Das sehe ich auch so, der deutsche Mittelstand bietet ein enormes Potenzial. Aber: Nicht der deutsche Mittelstand muss sich an die Beteiligungsbranche anpassen, sondern die Beteiligungsbranche muss sich fragen, was der deutsche Mittelstand will: Und der will längere Laufzeiten und die Bereitschaft der Investoren, auch  Minderheitsbeteiligungen einzugehen.

Und warum passen sich die Finanzinvestoren nicht an?
Weil die Laufzeit ihrer Fonds begrenzt ist. Wir sehen aber, dass der Trend zu längeren Laufzeiten da ist, die Finanz-Investoren sprechen auch zunehmend mit ihren Geldgebern darüber. Aber bislang sind nur sehr wenige dazu bereit, auch Minderheitsbeteiligungen einzugehen - wenn auch mit steigender Tendenz.

Sind die Family Offices eine große Konkurrenz für Ihre Branche?
Ich fasse sie nicht als Konkurrenz, sondern als Bereicherung auf. Sie bringen das nötige Verständnis, den unternehmerischen Ansatz  und die längerfristigen Engagements mit und manchmal geben sie sich auch mit Minderheitsbeteiligungen zufrieden. Das hilft der ganzen Branche, Beteiligungskapital als echten Mehrwert zu begreifen.  

Glauben Sie, dass Familienunternehmer irgendwann anders denken über Beteiligungskapital?
Es sind nur kleine Schritte, die Mittelstand und Investoren auf einander zugehen, aber einen anderen Weg gibt es nicht. Wir Kapitalgeber müssen einfach gute Arbeit machen und darüber sprechen, dass wir volkswirtschaftlich einen positiven Beitrag leisten, dann findet das jeder positiv.

Am Dienstag hat sich ein Verein gegründet, „Unternehmer finanzieren Unternehmen“. Der Verein will Unternehmern, die den Kontakt zu Private Equity scheuen, neue Möglichkeiten eröffnen. Was machen die PE-Häuser falsch?
Sie sollten nicht auf Mehrheitsbeteiligungen und kurze Laufzeiten pochen und ein partnerschaftlicheres Modell mit den Unternehmen pflegen.

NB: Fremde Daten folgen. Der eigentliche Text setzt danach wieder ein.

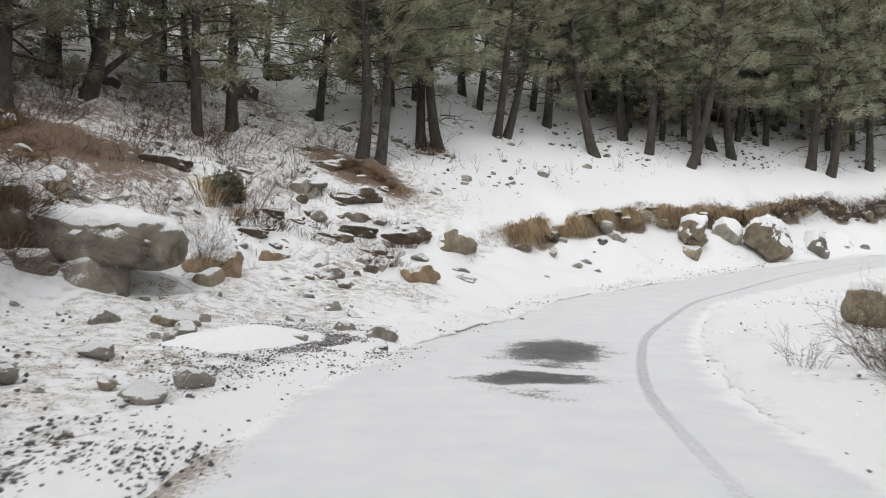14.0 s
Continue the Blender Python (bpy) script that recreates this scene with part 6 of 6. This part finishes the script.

Welche Trends beobachten Sie zurzeit in Ihrer Branche?
Familienunternehmen öffnen sich zunehmend für Beteiligungskapital. Die Digitalisierung fordert neue Leute und neue Strukturen, auch deshalb leiten viele Unternehmer den Nachfolgeprozess früher ein. Mancher will sich der Digitalisierung mit Anfang 60 nicht mehr stellen. Es tut dem Mittelstand gut, sich zu öffnen.

Sind Sie als Hannover Finanz ein Außenseiter im BVK, weil sie Minderheitsbeteiligungen eingehen?  
Als Gründungsmitglied des BVK sind wir sicher kein Außenseiter, wir haben aber vielleicht durch unsere Minderheitsbeteiligungen eine Sonderstellung.

Venture Capital wächst laut BVK-Statistik, Mittelstandsfinanzierung eher weniger, wie geht es weiter?
Im vergangenen Jahr gab es auch bei den Mittelstandsfinanzierungen einen Aufwärtstrend, in diesem Jahr sehen wir es noch nicht.

Herr von Wendorff, vielen Dank für das Interview.